他轻轻抬起她的小腿,才发现她小腿肚子后面全都磨破了皮,一层灰尘粘在伤口上。
陆时清眼神微沉,“我们先回家。”
“算了。”池荔对陆时清道:“你去把地上的东西收拾一下,我们今天晚上就住在这里吧。

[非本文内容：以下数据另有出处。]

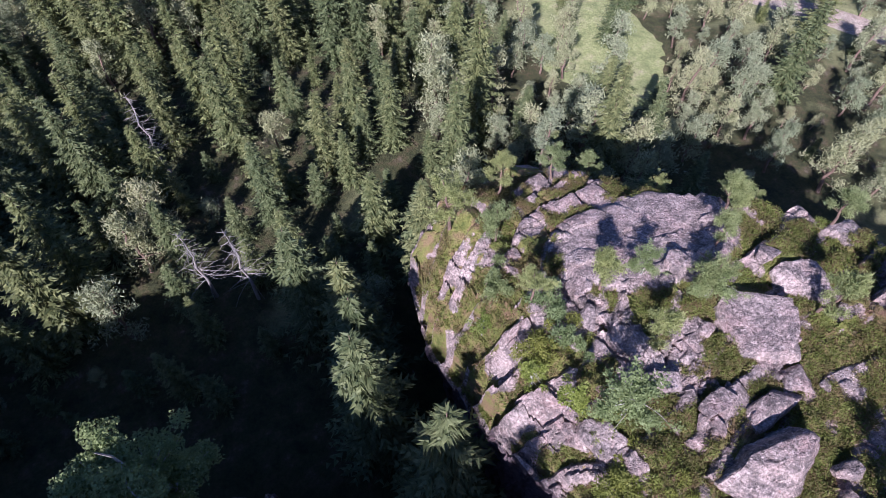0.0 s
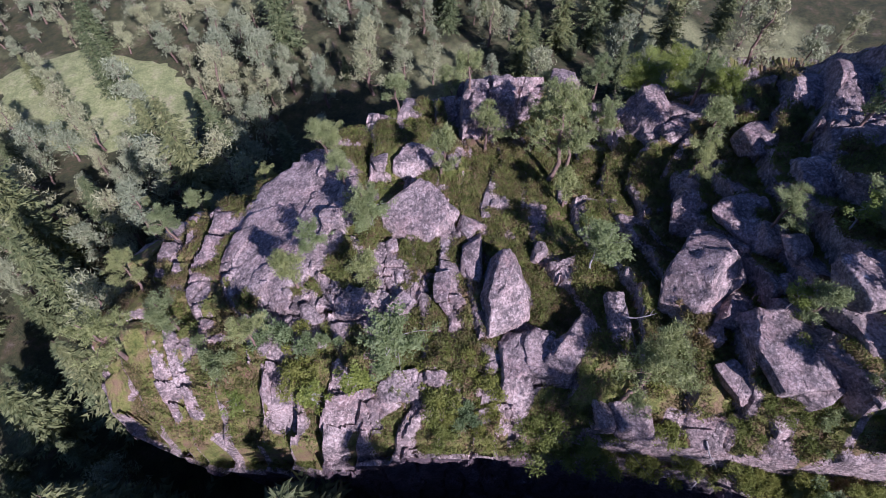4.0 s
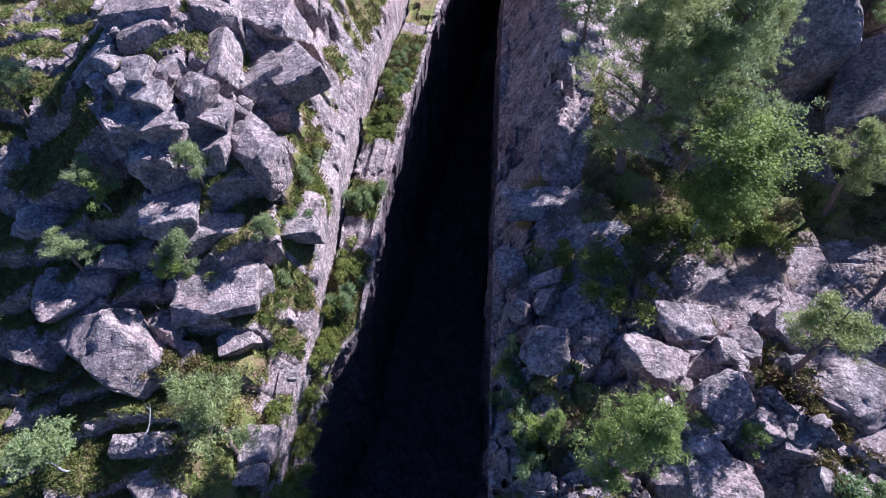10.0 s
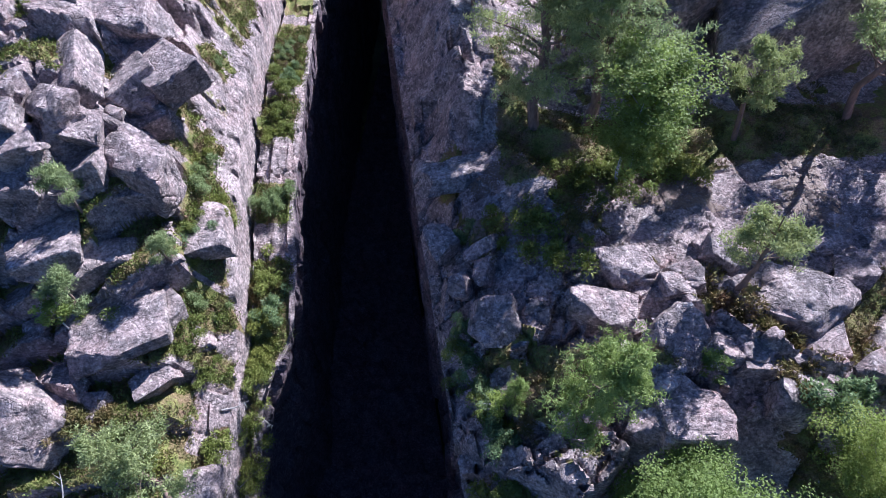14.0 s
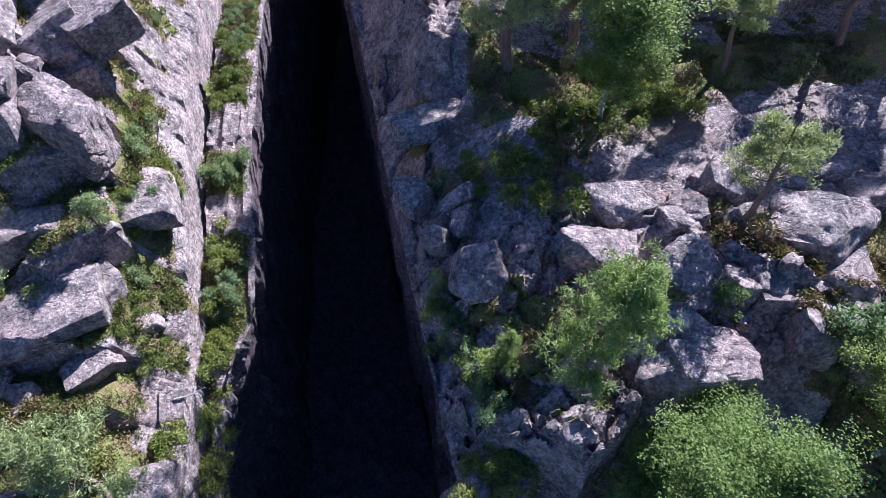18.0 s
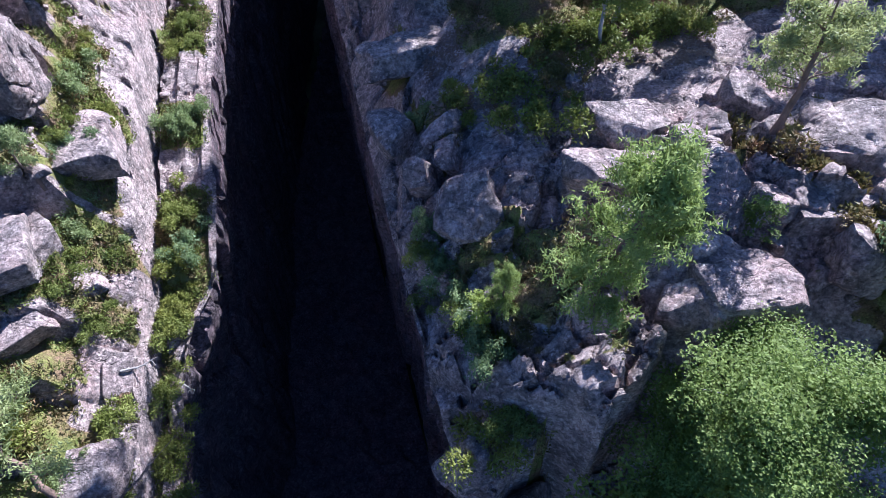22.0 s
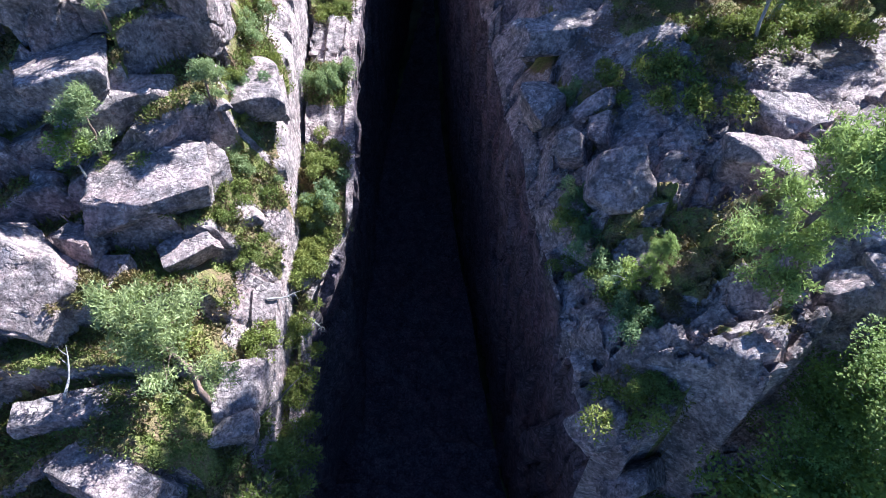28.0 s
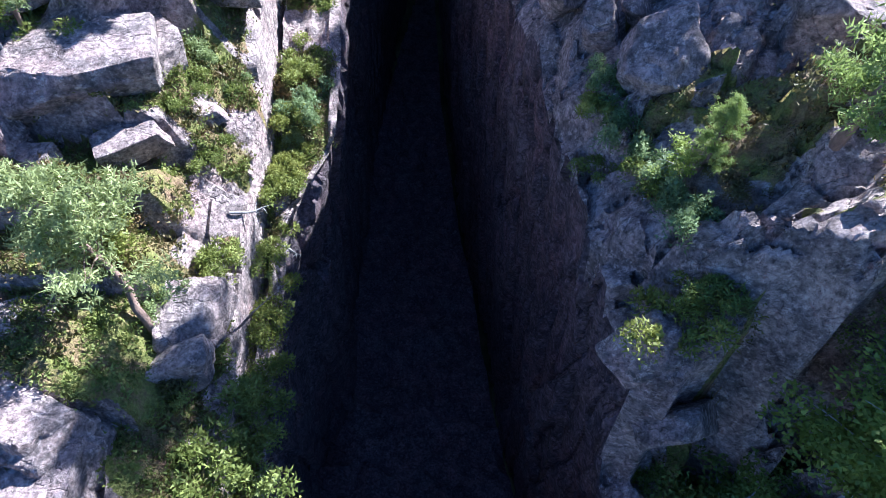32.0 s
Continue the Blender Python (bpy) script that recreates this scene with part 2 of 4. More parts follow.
def hashed(i, j, k):
    """Even random numbers from 0 to 1 for whole-number cells."""
    n = (i.astype(np.int64) * 73856093) ^ (j.astype(np.int64) * 19349663) ^ (k * 83492791)
    n = (n ^ (n >> 13)) * 1274126177 & 0x7FFFFFFF
    n = (n ^ (n >> 15)) * 668265263 & 0x7FFFFFFF
    return ((n >> 7) % 65536) / 65536.0


def value_noise(x, y, seed):
    i, j = np.floor(x), np.floor(y)
    u, v = x - i, y - j
    u, v = u * u * (3 - 2 * u), v * v * (3 - 2 * v)
    a, b = hashed(i, j, seed), hashed(i + 1, j, seed)
    c, d = hashed(i, j + 1, seed), hashed(i + 1, j + 1, seed)
    return (a * (1 - u) + b * u) * (1 - v) + (c * (1 - u) + d * u) * v


def fbm(x, y, seed, octaves=4):
    s, w = 0, 0.5
    for o in range(octaves):
        s = s + w * (value_noise(x * 2**o, y * 2**o, seed + o) * 2 - 1)
        w *= 0.5
    return s


def cells(u, v, seed, jitter=0.8):
    """Jointed blocks: distance to the joint, the block's middle and its two cell numbers."""
    i0, j0 = np.floor(u), np.floor(v)
    best = np.full(u.shape, 9.0)
    second = np.full(u.shape, 9.0)
    cu, cv, ci, cj = (np.zeros(u.shape) for _ in range(4))
    for di in (-1, 0, 1):
        for dj in (-1, 0, 1):
            i, j = i0 + di, j0 + dj
            pu = i + 0.5 + jitter * (hashed(i, j, seed) - 0.5)
            pv = j + 0.5 + jitter * (hashed(i, j, seed + 1) - 0.5)
            d = np.hypot(u - pu, v - pv)
            near = d < best
            second = np.where(near, best, np.minimum(second, d))
            best = np.where(near, d, best)
            cu, cv, ci, cj = np.where(near, pu, cu), np.where(near, pv, cv), np.where(near, i, ci), np.where(near, j, cj)
    return second - best, cu, cv, ci, cj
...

”
因为池兴怀来闹了一通,她心情不太好,她现在想去墓园里走一走,到她父母墓前坐一坐。
陆时清知道她心情不好,先拿了水帮她把擦破皮的地方简单冲洗了一下,又把门卫亭外收拾干净,才抱着她朝西山墓园管理处走去。
池荔洗了个澡,穿着卡通睡衣坐在床上,伸着腿,看陆时清帮她消毒。
消毒药水刺激伤口,池荔抿着唇不发出声音,可那刺痒感,却让她本能的蜷缩起脚趾。
“怎么办?”池荔用一根没用过的面前轻轻戳戳了他的额头,“我这里没有你的换洗衣服。”

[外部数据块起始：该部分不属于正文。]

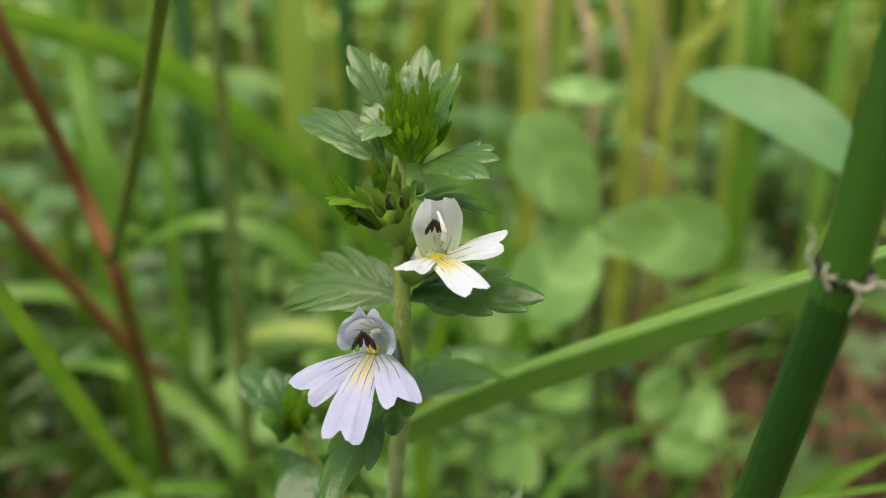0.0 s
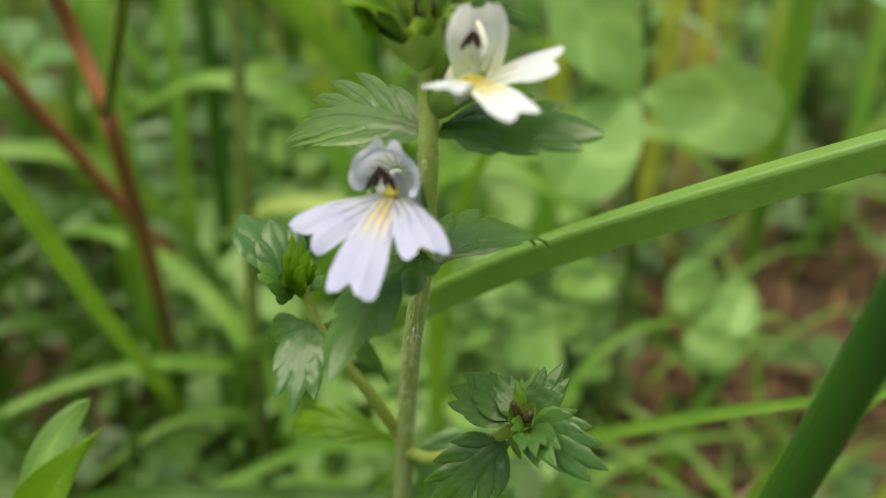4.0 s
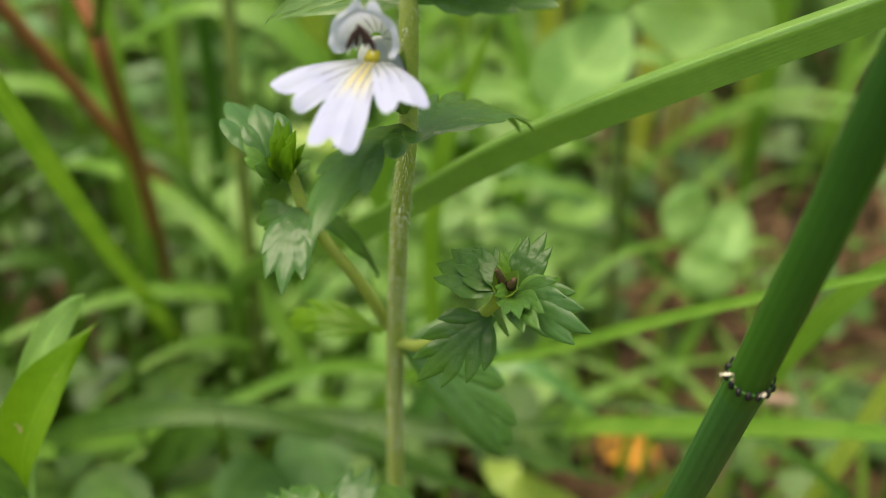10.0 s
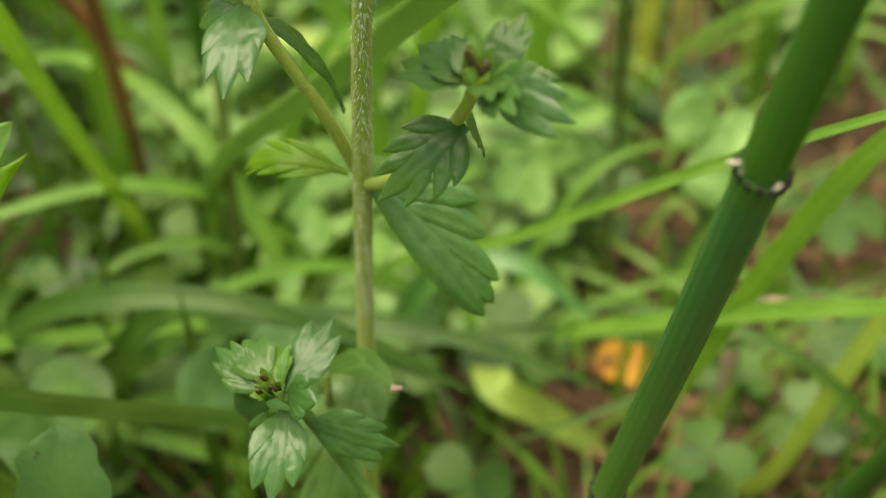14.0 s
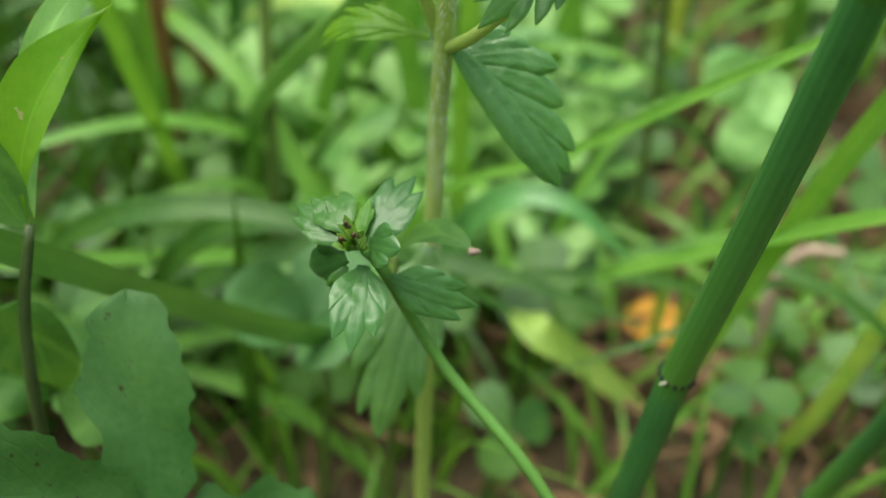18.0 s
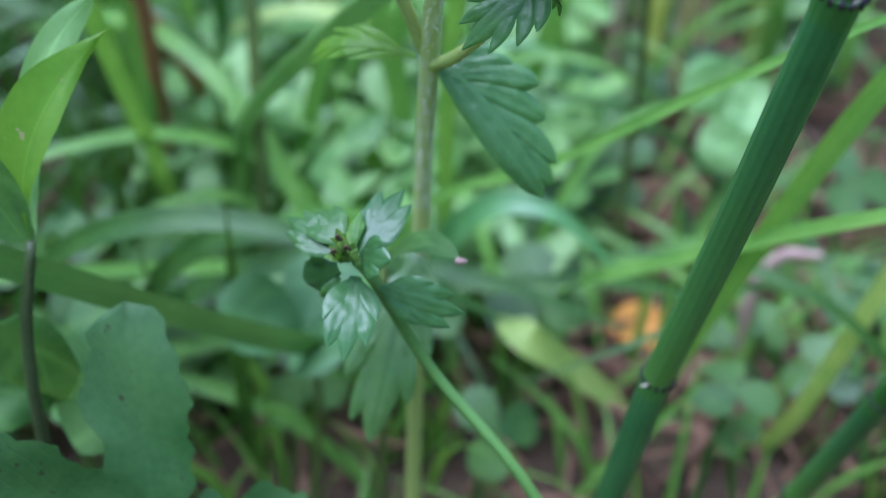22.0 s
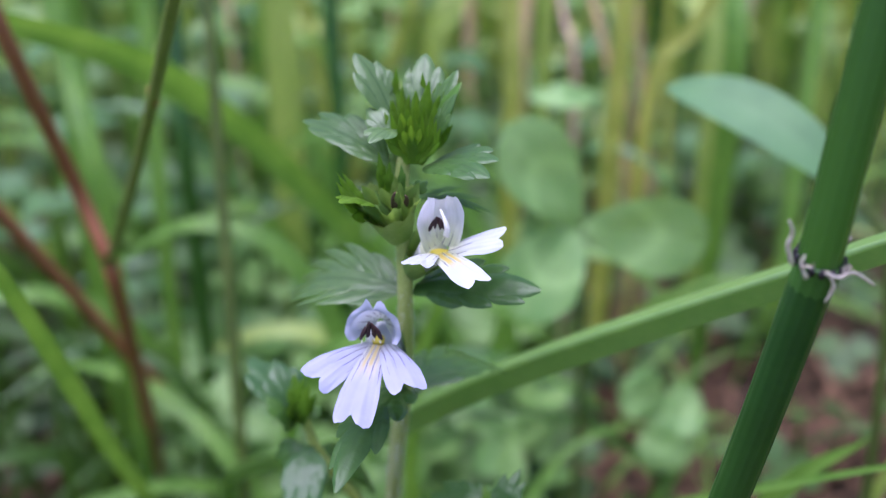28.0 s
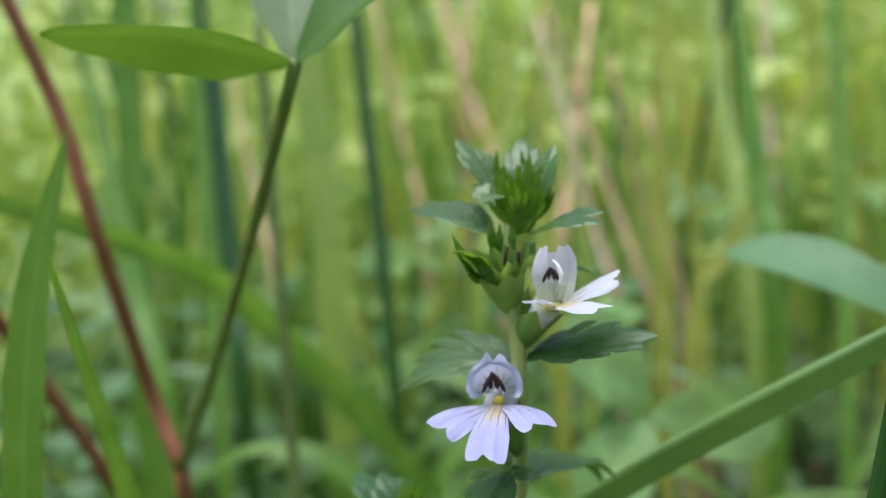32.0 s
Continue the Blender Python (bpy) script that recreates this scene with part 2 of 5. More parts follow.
def petal_mat(name, tone, rim, throat, thin=0.35, gold=0.0, lines=4, far=0.0):
    """Petal: thin tissue with fine cells, purple guide lines that run out from the throat and, on the middle lobe, yellow streaks."""
    m, t, p, out = nodes_of(name)
    u, v = uvs(t)
    fine = grain(t, 2600, 3)
    col = mixc(t, ramp(t, grain(t, 300, 2), 0.35, 0.7), tone, rim)
    col = mixc(t, ramp(t, u, 0.60, 0.10), col, throat)
    off = val(t, "ABSOLUTE", val(t, "SUBTRACT", v, 0.5))
    w = val(t, "ABSOLUTE", val(t, "SUBTRACT", val(t, "FRACT", val(t, "ADD", val(t, "MULTIPLY", v, lines), val(t, "MULTIPLY", grain(t, 700, 1), 0.35))), 0.5))
    if gold:
        glow = val(t, "MULTIPLY", ramp(t, val(t, "ADD", u, val(t, "MULTIPLY", fine, 0.16)), 0.62, 0.40), ramp(t, off, 0.34, 0.20))
        glow = val(t, "MULTIPLY", glow, ramp(t, w, 0.12, 0.26))
        col = mixc(t, val(t, "MULTIPLY", glow, gold), col, (0.70, 0.52, 0.05))
    reach = val(t, "ADD", u, val(t, "MULTIPLY", grain(t, 900, 1), 0.6))
    line_ = val(t, "MULTIPLY", ramp(t, w, 0.085, 0.03), ramp(t, reach, far + 0.98, far + 0.72))
    line_ = val(t, "MULTIPLY", line_, ramp(t, off, 0.47, 0.42))
    col = mixc(t, val(t, "MULTIPLY", line_, 0.92), col, (0.05, 0.025, 0.10))
    bp = t.nodes.new("ShaderNodeBump")
    bp.inputs["Strength"].default_value, bp.inputs["Distance"].default_value = 0.35, 0.0001
    link(t, val(t, "ADD", fine, val(t, "MULTIPLY", val(t, "SINE", val(t, "MULTIPLY", v, 40)), 0.3)), bp.inputs["Height"])
    link(t, bp.outputs[0], p.inputs["Normal"])
    link(t, col, p.inputs["Base Color"])
    p.inputs["Roughness"].default_value, p.inputs["Specular IOR Level"].default_value = 0.55, 0.3
    tr = t.nodes.new("ShaderNodeBsdfTranslucent")
    link(t, col, tr.inputs[0])
    mx = t.nodes.new("ShaderNodeMixShader")
    mx.inputs[0].default_value = thin
    link(t, p.outputs[0], mx.inputs[1])
    link(t, tr.outputs[0], mx.inputs[2])
    link(t, mx.outputs[0], out.inputs[0])
    return m


LEAF = leaf_mat("eyebright_leaf", (0.022, 0.074, 0.011), (0.052, 0.132, 0.026), 0.26, 0.33, rib=0.05, relief=0.5, gloss=0.42, pebble=0.3, seam=0.25)
LEAF_SHEEN = leaf_mat("waxy_eyebright_leaf", (0.024, 0.078, 0.018), (0.052, 0.132, 0.040), 0.24, 0.30, rib=0, relief=0.35, gloss=0.42, pebble=0.2, seam=0.2)
LEAF_BROAD = leaf_mat("drooping_eyebright_leaf", (0.048, 0.142, 0.030), (0.098, 0.225, 0.066), 0.26, 0.30, rib=0, relief=0.8, gloss=0.65, pebble=0.5, seam=0.2)
LEAF_PALE = leaf_mat("silvery_young_leaf", (0.040, 0.112, 0.022), (0.098, 0.185, 0.062), 0.32, 0.36, rib=0, relief=0.45, gloss=0.60, pebble=0.25, seam=0.6)
LEAF_MID = leaf_mat("eyebright_upper_leaf", (0.045, 0.135, 0.018), (0.095, 0.215, 0.042), 0.38, 0.45, rib=0, relief=0.4, gloss=0.32, pebble=0.25, seam=0.3)
PALATE = plain_mat("yellow_throat", (0.50, 0.41, 0.02), (0.62, 0.53, 0.07), 0.6, 900, 5000, 0.2)
HAIR = plain_mat("plant_hair", (0.5, 0.52, 0.4), (0.7, 0.72, 0.6), 0.6, 900, 5000, 0.0)
SHOOT_STEM = plain_mat("young_green_stem", (0.07, 0.17, 0.03), (0.14, 0.27, 0.06), 0.45, 200, 3000, 0.2, stretch=(6, 20, 1))
BRACT = leaf_mat("young_bract", (0.050, 0.140, 0.007), (0.115, 0.245, 0.018), 0.46, 0.40, rib=0.1, relief=0.25, gloss=0.35)
CALYX = leaf_mat("calyx", (0.07, 0.17, 0.035), (0.16, 0.28, 0.075), 0.35, 0.45, lines=4, vein=0.3, relief=0.6)
STEM = plain_mat("eyebright_stem", (0.26, 0.34, 0.06), (0.47, 0.54, 0.16), 0.6, 400, 4000, 0.5, stretch=(8, 30, 1))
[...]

“那就不换。”陆时清神色平静的把医药箱收好,抱着她躺在床上。
昏暗的房间里,两人拥抱着躺在床上,谁也没开口说话。
就在池荔以为陆时清睡着了的时候,耳边突然传来他的叹息。
池荔把腿横在他身上,“怎么了?”
陆时清在她脸侧落下一个轻轻的吻,“以后绝对不会让他们在欺负你。”
“其实他们也没占到什么便宜,每次都被我气的半死。”池荔叹了一声,“我只是有点担心吴爷爷,万一池兴怀真去找他闹……”
“你放心,我绝对不会让他打扰到老头养病。”
……
池兴怀回到家里,只要一想起池荔说的那些话,就气得手抖。
“你多大岁数,还跟她生气?”金玉给他拿了降压药,“你又不是不知道,那死丫头本来就是个白眼狼。”
“我可是听说池荔那个小贱人勾搭上一个有钱男人,小心白眼狼给金主吹吹枕边风,到时候为难咱们家。”